SUPPLIED MATERIAL
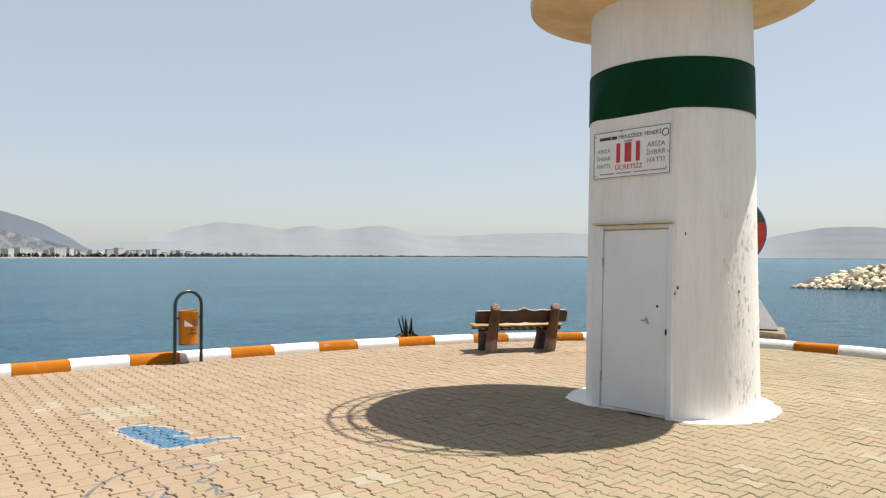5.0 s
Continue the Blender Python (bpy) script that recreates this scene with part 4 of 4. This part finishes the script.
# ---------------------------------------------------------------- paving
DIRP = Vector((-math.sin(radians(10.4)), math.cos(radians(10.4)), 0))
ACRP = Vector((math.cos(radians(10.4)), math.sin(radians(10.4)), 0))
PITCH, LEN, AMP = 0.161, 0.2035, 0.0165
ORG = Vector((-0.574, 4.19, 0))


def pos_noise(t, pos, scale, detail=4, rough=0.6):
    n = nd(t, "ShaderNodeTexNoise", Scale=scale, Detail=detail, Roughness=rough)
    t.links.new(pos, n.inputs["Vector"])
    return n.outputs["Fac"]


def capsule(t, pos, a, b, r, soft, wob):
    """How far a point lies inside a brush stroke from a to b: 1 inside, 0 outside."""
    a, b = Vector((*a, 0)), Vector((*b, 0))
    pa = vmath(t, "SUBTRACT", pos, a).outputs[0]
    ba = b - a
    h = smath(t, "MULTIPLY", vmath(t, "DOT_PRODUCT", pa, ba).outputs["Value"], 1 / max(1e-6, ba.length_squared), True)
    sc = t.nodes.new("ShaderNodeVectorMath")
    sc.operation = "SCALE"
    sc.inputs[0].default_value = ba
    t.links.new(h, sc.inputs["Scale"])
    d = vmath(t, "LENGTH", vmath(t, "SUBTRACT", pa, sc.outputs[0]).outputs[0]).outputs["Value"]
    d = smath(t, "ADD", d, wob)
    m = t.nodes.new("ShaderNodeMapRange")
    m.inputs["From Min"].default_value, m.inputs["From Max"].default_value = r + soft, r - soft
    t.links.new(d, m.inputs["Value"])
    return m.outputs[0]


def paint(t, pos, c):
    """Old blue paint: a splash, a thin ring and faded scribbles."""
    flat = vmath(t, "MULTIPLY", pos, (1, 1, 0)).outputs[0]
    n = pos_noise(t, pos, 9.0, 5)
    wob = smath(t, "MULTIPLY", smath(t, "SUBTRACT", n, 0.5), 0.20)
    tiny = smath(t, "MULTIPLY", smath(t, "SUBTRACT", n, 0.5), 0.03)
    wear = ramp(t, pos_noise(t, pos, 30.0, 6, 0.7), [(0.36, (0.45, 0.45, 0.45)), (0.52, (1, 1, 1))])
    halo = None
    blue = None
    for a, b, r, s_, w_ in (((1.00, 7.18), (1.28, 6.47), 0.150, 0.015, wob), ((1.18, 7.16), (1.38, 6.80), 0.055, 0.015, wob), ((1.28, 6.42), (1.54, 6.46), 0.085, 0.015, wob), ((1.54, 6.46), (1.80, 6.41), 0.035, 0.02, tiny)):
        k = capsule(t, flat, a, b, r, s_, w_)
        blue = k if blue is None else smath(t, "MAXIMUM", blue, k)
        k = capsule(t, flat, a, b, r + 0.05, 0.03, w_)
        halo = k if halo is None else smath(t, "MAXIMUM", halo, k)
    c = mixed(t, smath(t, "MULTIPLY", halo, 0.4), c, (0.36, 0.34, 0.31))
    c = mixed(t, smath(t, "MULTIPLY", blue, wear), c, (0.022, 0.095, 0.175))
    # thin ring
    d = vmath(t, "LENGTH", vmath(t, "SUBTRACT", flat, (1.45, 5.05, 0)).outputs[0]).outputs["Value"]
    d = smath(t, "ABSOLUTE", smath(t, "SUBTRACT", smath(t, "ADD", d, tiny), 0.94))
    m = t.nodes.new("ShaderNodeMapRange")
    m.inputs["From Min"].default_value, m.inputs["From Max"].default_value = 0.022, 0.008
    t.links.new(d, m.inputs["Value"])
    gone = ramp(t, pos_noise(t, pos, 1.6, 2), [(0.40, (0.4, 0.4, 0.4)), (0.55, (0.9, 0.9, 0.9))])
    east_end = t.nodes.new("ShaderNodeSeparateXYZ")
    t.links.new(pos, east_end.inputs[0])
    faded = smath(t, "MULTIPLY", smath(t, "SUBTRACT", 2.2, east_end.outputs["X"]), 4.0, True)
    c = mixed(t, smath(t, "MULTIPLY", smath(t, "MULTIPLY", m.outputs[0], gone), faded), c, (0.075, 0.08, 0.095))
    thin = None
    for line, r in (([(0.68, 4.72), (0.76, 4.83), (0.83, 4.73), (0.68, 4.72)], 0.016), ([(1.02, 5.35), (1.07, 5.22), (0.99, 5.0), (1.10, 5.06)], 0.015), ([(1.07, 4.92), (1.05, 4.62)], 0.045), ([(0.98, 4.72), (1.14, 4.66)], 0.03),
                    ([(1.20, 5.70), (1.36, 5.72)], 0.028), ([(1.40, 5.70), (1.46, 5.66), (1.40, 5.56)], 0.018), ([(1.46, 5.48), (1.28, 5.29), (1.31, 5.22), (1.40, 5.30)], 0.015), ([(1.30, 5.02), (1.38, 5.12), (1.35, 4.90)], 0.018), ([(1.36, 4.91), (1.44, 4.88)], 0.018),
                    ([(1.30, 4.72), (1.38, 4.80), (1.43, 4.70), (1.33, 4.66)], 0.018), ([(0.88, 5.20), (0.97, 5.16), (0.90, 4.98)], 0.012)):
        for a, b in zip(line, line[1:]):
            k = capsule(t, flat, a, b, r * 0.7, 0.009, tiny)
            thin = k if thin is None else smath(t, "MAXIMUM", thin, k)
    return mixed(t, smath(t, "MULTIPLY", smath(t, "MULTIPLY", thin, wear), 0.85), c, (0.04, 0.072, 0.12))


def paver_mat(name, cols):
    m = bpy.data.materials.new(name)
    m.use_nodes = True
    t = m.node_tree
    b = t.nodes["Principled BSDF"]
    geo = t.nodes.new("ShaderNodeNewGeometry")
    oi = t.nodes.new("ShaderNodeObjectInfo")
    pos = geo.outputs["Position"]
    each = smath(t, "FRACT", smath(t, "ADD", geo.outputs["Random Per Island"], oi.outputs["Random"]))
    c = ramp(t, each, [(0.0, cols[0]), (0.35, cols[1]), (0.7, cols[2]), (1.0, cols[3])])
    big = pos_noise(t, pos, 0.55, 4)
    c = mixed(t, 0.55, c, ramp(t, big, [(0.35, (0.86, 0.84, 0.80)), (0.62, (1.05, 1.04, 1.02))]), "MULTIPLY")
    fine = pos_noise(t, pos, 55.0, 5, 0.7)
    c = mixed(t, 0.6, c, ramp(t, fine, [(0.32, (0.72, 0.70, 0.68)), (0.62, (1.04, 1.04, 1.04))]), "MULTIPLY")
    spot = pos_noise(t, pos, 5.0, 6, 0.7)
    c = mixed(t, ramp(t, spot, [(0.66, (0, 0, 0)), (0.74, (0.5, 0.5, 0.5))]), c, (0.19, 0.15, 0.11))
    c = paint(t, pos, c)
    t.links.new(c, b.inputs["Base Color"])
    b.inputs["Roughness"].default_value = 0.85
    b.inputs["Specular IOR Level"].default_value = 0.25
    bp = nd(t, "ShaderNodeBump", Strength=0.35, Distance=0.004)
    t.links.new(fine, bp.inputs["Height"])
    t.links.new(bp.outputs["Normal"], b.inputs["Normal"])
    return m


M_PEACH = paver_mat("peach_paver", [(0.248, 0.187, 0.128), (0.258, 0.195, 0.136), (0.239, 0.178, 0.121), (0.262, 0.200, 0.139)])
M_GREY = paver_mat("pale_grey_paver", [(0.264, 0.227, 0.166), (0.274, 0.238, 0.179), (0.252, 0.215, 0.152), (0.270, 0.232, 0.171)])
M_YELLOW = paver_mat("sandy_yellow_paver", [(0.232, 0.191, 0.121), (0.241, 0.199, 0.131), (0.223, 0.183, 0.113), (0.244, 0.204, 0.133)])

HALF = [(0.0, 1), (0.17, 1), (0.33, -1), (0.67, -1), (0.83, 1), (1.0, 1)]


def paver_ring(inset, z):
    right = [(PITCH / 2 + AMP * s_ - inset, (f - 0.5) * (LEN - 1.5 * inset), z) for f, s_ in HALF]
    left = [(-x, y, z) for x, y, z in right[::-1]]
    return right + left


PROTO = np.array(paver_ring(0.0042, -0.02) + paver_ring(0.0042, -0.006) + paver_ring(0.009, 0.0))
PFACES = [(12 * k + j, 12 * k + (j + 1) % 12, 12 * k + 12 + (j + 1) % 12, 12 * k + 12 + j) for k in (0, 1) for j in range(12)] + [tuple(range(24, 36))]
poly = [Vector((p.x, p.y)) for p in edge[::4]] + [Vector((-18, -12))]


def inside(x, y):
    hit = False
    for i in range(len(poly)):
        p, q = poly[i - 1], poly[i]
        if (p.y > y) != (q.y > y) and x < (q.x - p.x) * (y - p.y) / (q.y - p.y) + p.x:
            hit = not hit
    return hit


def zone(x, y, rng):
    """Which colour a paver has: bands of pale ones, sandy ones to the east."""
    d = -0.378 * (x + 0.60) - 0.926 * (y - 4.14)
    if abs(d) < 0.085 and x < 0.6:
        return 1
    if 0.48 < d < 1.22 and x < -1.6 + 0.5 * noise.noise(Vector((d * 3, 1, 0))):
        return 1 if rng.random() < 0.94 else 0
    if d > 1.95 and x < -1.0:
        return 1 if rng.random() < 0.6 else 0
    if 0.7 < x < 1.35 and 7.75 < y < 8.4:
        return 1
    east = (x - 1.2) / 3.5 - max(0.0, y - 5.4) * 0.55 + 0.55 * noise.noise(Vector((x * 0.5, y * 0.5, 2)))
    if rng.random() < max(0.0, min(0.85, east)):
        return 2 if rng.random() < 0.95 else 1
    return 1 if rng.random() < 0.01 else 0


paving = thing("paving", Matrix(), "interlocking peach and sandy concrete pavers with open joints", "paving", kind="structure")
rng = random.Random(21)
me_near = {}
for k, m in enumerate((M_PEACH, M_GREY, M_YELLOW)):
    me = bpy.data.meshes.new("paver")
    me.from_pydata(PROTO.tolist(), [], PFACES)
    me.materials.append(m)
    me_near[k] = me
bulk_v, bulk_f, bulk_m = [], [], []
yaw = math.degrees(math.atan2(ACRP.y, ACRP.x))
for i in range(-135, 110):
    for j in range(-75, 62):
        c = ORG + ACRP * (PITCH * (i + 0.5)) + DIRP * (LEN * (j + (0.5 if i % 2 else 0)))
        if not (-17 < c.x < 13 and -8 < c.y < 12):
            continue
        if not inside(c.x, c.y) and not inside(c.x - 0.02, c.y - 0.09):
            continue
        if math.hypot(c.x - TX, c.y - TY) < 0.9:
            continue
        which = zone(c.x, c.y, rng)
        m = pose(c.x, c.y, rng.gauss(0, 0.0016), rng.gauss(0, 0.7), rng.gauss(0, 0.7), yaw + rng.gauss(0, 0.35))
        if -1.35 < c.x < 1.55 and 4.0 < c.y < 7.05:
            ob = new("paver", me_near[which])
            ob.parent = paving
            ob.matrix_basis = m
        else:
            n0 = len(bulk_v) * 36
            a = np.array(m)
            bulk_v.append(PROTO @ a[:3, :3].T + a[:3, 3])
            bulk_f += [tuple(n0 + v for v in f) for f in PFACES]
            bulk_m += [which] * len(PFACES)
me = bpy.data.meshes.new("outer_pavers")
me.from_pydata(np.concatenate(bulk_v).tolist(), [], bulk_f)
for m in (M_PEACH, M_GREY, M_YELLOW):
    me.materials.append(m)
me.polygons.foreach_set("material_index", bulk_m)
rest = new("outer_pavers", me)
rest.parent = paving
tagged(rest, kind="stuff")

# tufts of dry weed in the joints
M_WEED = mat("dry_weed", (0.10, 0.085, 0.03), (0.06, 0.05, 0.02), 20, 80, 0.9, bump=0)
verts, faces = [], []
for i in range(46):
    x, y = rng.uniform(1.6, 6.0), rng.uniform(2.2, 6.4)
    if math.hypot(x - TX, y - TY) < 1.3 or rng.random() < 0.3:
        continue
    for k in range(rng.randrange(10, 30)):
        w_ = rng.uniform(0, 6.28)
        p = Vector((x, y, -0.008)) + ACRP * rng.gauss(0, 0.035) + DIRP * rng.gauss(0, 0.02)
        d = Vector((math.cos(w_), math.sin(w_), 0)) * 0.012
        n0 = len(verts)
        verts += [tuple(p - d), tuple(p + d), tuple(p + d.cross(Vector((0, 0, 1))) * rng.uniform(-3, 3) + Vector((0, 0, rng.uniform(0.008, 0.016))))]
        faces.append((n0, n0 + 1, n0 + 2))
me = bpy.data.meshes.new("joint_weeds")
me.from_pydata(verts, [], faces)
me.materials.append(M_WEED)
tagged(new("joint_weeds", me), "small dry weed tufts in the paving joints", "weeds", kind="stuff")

PROBLEM STATEMENT
Copy out exactly the lines running from the one with "Continue the Blender" to the one with "return m.outputs[0]", including both ends, and nothing more.

COMPLETE RESPONSE
Continue the Blender Python (bpy) script that recreates this scene with part 4 of 4. This part finishes the script.
# ---------------------------------------------------------------- paving
DIRP = Vector((-math.sin(radians(10.4)), math.cos(radians(10.4)), 0))
ACRP = Vector((math.cos(radians(10.4)), math.sin(radians(10.4)), 0))
PITCH, LEN, AMP = 0.161, 0.2035, 0.0165
ORG = Vector((-0.574, 4.19, 0))


def pos_noise(t, pos, scale, detail=4, rough=0.6):
    n = nd(t, "ShaderNodeTexNoise", Scale=scale, Detail=detail, Roughness=rough)
    t.links.new(pos, n.inputs["Vector"])
    return n.outputs["Fac"]


def capsule(t, pos, a, b, r, soft, wob):
    """How far a point lies inside a brush stroke from a to b: 1 inside, 0 outside."""
    a, b = Vector((*a, 0)), Vector((*b, 0))
    pa = vmath(t, "SUBTRACT", pos, a).outputs[0]
    ba = b - a
    h = smath(t, "MULTIPLY", vmath(t, "DOT_PRODUCT", pa, ba).outputs["Value"], 1 / max(1e-6, ba.length_squared), True)
    sc = t.nodes.new("ShaderNodeVectorMath")
    sc.operation = "SCALE"
    sc.inputs[0].default_value = ba
    t.links.new(h, sc.inputs["Scale"])
    d = vmath(t, "LENGTH", vmath(t, "SUBTRACT", pa, sc.outputs[0]).outputs[0]).outputs["Value"]
    d = smath(t, "ADD", d, wob)
    m = t.nodes.new("ShaderNodeMapRange")
    m.inputs["From Min"].default_value, m.inputs["From Max"].default_value = r + soft, r - soft
    t.links.new(d, m.inputs["Value"])
    return m.outputs[0]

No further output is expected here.